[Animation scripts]
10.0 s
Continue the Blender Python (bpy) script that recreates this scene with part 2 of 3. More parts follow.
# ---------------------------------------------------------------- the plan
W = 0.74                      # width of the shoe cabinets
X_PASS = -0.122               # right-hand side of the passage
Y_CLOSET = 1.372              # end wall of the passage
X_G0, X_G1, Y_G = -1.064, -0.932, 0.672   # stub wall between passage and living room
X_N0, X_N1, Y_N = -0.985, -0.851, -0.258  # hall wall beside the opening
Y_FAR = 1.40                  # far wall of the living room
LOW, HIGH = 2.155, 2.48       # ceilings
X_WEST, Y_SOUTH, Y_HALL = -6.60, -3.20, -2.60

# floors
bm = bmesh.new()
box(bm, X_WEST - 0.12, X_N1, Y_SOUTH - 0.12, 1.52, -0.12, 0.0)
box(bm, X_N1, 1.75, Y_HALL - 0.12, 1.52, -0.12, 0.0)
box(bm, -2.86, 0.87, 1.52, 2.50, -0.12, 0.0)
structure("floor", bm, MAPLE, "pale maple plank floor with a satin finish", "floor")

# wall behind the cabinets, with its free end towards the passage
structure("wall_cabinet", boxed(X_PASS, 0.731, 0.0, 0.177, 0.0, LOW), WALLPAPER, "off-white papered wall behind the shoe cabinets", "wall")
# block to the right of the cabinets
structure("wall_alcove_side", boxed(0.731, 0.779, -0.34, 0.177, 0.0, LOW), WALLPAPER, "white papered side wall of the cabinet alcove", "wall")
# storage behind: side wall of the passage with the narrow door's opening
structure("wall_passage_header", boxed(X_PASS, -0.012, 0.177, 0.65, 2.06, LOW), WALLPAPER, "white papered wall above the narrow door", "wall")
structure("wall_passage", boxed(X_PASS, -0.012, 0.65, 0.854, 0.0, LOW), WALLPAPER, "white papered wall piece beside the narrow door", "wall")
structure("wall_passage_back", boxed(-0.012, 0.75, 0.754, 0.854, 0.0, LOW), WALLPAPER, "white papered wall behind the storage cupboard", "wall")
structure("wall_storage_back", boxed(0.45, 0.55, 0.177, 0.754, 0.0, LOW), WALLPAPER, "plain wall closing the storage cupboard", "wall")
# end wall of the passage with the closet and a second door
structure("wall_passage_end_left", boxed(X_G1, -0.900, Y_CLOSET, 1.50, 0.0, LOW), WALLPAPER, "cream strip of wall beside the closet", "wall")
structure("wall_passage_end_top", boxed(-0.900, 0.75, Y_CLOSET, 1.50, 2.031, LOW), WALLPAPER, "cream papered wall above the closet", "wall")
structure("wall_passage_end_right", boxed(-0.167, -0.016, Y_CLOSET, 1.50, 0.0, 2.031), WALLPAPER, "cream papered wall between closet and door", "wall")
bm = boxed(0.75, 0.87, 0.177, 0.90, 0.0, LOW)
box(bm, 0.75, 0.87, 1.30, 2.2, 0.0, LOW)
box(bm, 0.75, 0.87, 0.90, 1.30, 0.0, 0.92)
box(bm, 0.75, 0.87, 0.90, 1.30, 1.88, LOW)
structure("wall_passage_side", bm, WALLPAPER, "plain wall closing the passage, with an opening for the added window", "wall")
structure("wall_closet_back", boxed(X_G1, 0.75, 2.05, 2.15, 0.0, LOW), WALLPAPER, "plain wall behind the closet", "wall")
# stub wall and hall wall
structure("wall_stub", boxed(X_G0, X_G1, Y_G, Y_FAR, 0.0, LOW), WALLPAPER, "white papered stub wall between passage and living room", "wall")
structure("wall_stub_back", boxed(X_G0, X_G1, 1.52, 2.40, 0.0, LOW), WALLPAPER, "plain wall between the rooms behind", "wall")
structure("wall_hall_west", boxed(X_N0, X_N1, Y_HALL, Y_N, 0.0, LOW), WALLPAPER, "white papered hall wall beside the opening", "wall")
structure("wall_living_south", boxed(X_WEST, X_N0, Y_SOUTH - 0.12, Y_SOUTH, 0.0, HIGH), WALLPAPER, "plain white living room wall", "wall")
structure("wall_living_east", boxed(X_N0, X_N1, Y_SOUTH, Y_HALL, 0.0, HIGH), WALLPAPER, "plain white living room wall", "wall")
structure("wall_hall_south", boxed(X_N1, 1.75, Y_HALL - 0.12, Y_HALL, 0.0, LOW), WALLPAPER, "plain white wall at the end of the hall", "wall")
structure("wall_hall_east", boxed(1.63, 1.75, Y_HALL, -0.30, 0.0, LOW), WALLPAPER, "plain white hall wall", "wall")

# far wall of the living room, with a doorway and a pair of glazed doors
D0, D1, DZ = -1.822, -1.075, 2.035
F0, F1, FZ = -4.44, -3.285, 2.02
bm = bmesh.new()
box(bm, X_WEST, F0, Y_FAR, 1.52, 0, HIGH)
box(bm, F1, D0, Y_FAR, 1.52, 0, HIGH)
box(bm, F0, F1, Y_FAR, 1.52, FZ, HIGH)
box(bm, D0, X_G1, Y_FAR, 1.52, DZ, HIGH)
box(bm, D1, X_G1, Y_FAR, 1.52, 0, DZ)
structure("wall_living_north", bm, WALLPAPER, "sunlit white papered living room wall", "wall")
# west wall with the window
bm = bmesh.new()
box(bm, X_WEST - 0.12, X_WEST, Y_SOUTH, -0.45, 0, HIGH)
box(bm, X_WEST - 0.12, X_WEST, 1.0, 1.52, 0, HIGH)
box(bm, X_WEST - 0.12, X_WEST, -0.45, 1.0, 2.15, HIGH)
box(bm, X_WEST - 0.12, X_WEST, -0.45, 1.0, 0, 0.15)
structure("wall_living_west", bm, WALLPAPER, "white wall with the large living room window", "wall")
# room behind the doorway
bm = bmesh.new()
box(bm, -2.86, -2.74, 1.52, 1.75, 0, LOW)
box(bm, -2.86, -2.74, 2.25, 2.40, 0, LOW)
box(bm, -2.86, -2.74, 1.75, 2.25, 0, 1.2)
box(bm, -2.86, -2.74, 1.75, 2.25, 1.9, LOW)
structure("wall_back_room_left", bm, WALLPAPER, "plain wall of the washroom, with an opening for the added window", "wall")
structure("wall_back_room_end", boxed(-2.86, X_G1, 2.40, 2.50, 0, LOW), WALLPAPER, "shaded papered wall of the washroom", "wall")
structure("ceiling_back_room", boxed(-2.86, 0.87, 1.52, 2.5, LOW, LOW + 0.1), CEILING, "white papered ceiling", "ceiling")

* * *

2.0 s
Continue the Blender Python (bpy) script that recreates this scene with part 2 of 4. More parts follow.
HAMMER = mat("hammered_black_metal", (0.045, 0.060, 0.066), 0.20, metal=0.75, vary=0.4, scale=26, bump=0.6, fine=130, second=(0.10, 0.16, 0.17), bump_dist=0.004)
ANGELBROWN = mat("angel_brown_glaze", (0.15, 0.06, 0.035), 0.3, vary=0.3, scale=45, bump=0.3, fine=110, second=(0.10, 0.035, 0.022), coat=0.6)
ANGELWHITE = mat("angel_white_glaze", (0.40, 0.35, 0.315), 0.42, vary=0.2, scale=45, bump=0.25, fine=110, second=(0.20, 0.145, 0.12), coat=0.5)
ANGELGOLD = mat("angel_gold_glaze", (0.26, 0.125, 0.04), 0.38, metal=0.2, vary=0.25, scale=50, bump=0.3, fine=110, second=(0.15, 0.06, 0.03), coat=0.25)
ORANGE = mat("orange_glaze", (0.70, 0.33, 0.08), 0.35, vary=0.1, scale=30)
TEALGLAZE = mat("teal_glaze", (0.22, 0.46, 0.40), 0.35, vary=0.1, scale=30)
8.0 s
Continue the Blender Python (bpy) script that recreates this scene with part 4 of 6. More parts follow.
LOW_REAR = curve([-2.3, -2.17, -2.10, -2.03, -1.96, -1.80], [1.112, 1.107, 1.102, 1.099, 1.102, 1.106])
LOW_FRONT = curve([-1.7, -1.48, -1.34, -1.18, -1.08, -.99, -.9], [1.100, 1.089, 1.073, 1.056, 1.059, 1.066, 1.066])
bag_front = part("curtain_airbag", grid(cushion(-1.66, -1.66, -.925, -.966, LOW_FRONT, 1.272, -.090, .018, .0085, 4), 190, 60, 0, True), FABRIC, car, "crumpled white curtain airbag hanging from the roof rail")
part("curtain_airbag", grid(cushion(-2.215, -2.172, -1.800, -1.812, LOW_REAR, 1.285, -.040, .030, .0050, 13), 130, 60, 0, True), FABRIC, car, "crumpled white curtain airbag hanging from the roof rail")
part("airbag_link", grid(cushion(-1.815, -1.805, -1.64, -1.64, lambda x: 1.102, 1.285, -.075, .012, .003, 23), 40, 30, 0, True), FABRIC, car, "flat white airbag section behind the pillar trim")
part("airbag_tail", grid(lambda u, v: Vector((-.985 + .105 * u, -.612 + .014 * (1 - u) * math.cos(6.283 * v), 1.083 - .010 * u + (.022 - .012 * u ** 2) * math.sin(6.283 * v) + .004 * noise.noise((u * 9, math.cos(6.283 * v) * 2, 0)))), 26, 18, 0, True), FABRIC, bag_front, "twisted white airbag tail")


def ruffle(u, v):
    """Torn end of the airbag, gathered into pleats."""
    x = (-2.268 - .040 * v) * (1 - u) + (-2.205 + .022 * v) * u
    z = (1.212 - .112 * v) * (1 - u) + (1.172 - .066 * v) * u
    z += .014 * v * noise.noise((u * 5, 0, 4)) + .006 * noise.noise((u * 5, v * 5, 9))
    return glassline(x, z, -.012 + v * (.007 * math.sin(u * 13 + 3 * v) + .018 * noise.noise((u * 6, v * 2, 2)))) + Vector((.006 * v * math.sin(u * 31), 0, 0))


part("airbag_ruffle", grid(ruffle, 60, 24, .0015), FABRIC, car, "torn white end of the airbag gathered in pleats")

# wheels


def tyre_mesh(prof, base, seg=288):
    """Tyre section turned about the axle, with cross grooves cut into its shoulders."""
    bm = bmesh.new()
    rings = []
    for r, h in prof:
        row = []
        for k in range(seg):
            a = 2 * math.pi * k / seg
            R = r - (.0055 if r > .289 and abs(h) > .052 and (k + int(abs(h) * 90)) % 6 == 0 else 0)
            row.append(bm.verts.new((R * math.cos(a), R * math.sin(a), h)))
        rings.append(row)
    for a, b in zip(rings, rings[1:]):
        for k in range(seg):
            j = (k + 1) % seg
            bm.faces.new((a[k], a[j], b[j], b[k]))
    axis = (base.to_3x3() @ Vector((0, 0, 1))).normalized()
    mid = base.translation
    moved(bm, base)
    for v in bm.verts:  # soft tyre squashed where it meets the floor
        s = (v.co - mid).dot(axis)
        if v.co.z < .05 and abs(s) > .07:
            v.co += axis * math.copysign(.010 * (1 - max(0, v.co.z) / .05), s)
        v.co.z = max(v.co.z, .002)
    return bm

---

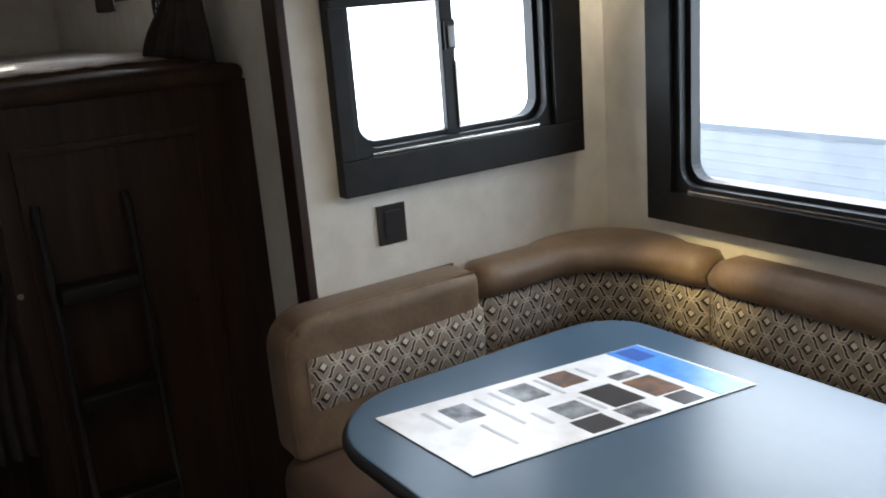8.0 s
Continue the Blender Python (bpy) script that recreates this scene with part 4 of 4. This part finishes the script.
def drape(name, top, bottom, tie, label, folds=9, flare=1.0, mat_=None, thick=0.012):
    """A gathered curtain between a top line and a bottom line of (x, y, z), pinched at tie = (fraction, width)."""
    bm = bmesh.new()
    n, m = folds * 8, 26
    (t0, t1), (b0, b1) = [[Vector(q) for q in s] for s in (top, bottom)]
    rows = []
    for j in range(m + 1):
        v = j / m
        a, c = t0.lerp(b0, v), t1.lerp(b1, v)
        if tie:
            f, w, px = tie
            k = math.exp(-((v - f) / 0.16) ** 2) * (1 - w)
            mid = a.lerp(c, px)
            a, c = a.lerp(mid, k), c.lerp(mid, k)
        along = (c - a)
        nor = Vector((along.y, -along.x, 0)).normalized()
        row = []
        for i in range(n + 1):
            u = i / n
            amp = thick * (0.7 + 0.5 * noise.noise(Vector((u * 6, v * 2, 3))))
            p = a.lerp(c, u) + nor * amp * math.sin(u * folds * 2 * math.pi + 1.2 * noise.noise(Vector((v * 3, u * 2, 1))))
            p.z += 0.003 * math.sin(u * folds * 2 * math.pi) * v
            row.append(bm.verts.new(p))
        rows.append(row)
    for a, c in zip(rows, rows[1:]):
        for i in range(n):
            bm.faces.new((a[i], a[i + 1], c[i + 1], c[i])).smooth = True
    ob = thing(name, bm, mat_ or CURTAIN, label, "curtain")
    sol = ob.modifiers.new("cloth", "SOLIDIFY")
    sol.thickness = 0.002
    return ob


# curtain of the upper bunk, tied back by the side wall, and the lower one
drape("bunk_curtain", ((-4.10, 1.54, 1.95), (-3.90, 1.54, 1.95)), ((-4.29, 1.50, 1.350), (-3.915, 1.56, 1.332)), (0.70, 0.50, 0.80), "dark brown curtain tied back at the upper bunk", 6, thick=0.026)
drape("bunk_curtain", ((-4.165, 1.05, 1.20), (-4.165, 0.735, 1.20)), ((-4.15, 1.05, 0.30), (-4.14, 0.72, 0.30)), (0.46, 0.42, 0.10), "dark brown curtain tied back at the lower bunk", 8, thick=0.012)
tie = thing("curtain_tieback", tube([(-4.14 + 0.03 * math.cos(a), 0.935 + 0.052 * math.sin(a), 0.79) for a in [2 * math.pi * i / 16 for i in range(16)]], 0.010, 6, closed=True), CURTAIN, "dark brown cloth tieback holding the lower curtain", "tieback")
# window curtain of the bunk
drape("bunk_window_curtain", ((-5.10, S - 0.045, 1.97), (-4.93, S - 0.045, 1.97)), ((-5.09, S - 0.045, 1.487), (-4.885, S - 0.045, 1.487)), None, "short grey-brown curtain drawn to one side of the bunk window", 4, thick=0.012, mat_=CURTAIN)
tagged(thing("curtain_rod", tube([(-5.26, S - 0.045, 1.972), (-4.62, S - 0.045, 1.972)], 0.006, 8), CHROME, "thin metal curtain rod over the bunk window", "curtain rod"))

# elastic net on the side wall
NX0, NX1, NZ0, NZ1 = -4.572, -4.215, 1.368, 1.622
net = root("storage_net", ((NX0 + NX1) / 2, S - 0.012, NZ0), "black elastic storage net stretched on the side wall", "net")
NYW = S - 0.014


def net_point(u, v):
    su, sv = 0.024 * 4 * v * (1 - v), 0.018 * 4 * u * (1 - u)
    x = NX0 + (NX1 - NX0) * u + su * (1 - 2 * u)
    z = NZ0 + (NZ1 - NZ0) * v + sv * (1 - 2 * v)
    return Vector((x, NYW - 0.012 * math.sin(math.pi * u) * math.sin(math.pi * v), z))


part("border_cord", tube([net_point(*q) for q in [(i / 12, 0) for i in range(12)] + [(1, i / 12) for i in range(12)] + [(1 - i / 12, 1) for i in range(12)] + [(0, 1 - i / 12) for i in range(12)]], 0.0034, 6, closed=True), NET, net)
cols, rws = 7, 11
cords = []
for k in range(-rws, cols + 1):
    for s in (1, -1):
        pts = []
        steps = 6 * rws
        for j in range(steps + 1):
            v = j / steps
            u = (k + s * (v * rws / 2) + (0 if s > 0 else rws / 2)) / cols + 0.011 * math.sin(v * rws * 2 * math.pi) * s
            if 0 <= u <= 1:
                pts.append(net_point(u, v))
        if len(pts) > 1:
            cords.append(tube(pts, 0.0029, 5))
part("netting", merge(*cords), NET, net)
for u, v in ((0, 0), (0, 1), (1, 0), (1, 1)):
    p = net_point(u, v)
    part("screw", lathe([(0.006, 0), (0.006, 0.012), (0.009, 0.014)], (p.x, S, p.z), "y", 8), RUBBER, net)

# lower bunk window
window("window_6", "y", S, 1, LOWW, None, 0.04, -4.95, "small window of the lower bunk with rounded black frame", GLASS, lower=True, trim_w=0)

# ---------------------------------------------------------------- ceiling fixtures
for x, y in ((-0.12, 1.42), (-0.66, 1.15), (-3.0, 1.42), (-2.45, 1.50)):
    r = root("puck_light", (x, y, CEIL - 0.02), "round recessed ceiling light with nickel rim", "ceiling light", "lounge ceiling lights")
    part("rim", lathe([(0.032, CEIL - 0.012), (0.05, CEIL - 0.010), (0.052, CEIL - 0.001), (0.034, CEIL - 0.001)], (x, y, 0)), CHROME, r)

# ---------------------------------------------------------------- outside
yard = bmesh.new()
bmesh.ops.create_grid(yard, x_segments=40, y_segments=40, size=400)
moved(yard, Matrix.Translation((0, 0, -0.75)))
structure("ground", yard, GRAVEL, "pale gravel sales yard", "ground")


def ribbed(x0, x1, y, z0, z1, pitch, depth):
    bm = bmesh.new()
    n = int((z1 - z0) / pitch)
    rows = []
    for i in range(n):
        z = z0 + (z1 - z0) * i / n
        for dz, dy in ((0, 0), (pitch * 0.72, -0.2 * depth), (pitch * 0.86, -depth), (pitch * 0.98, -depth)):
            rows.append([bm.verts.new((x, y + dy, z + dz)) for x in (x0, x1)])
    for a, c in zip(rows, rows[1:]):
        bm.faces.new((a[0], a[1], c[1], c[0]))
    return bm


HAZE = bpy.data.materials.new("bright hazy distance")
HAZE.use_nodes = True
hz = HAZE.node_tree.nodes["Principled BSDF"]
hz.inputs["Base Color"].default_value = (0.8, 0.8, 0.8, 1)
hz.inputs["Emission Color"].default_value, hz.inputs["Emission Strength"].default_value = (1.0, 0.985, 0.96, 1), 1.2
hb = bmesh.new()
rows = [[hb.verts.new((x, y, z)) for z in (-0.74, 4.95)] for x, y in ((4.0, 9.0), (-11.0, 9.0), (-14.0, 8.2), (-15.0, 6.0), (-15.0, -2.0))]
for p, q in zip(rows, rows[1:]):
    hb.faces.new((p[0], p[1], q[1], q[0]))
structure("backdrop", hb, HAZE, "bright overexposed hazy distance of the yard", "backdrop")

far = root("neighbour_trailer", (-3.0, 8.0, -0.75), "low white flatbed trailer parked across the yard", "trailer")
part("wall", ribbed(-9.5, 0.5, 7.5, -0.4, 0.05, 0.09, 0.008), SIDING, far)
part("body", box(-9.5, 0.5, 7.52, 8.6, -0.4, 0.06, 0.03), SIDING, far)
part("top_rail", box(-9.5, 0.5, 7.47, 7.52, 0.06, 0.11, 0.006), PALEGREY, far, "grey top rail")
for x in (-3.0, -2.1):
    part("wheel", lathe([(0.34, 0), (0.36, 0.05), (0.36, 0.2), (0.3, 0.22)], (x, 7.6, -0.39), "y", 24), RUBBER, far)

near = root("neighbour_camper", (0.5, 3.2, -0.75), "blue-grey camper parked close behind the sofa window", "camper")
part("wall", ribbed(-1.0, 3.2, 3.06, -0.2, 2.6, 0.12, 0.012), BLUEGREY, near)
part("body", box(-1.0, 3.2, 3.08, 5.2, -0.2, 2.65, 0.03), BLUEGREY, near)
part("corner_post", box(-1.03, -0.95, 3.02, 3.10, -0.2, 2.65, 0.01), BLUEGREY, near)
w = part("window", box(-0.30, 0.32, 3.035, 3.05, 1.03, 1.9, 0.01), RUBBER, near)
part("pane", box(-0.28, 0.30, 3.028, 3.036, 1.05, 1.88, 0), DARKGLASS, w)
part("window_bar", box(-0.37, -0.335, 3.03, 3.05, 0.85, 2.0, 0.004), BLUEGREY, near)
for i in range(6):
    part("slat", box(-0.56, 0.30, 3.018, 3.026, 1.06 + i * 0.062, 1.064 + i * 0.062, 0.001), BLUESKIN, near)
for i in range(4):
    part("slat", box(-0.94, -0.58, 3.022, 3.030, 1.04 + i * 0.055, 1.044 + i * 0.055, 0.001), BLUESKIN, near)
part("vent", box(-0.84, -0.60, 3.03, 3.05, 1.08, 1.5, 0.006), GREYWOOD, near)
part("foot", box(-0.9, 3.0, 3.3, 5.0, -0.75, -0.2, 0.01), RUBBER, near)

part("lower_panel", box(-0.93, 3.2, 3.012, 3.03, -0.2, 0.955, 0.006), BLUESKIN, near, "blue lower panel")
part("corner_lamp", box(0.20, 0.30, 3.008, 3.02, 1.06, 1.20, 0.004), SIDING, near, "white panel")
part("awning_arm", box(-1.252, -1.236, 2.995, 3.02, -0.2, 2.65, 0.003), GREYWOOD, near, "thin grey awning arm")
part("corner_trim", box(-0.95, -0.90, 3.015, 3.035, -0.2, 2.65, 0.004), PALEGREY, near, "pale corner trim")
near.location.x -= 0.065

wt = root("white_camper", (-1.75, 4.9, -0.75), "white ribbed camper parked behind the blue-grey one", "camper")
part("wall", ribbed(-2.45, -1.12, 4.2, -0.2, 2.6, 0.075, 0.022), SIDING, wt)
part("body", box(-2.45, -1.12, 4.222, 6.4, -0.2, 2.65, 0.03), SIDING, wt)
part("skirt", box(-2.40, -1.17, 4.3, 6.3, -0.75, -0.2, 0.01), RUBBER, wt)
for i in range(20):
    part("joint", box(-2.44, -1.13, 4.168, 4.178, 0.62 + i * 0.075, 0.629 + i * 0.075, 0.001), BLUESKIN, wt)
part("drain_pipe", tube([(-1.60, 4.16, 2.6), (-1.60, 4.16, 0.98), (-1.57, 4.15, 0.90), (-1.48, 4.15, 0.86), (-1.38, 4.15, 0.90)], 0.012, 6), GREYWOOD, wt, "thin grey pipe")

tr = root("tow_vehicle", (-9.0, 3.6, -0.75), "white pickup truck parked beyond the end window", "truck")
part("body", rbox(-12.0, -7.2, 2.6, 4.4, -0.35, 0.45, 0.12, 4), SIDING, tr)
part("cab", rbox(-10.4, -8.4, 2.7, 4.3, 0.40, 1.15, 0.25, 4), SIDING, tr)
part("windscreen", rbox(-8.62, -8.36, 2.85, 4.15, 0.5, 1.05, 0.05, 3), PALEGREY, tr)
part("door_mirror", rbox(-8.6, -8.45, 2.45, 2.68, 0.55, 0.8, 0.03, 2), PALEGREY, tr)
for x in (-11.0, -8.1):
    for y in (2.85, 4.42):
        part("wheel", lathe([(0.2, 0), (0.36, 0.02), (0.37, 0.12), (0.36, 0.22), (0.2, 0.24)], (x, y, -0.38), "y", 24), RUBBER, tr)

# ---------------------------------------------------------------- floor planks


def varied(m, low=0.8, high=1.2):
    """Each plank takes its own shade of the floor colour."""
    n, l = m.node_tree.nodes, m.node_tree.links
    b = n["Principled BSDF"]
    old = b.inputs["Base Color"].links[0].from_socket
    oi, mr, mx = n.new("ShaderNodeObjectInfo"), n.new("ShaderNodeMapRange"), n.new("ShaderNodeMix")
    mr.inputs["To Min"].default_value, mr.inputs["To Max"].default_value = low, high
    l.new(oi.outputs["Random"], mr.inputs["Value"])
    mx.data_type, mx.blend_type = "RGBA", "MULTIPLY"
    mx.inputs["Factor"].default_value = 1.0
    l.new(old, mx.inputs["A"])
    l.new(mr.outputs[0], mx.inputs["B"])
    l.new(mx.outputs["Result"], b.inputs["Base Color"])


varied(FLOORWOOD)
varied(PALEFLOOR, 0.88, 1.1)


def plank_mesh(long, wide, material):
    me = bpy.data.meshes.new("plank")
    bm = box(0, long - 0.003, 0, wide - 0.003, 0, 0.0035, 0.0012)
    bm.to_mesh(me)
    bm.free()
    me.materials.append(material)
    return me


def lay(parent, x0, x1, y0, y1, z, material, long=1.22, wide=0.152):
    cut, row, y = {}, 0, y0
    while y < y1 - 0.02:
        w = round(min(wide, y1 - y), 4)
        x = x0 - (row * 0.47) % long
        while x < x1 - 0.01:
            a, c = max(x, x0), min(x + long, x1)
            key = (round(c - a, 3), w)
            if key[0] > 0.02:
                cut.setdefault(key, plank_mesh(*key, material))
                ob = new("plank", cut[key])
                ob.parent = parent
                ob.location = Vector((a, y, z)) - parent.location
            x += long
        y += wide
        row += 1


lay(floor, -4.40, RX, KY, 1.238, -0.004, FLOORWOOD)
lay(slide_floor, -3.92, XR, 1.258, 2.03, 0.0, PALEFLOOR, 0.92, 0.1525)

**Task brief**
Search the listing above for the string "More". Copy every line that contains it.

**Finished exercise**
Continue the Blender Python (bpy) script that recreates this scene with part 2 of 3. More parts follow.
Continue the Blender Python (bpy) script that recreates this scene with part 2 of 4. More parts follow.
Continue the Blender Python (bpy) script that recreates this scene with part 4 of 6. More parts follow.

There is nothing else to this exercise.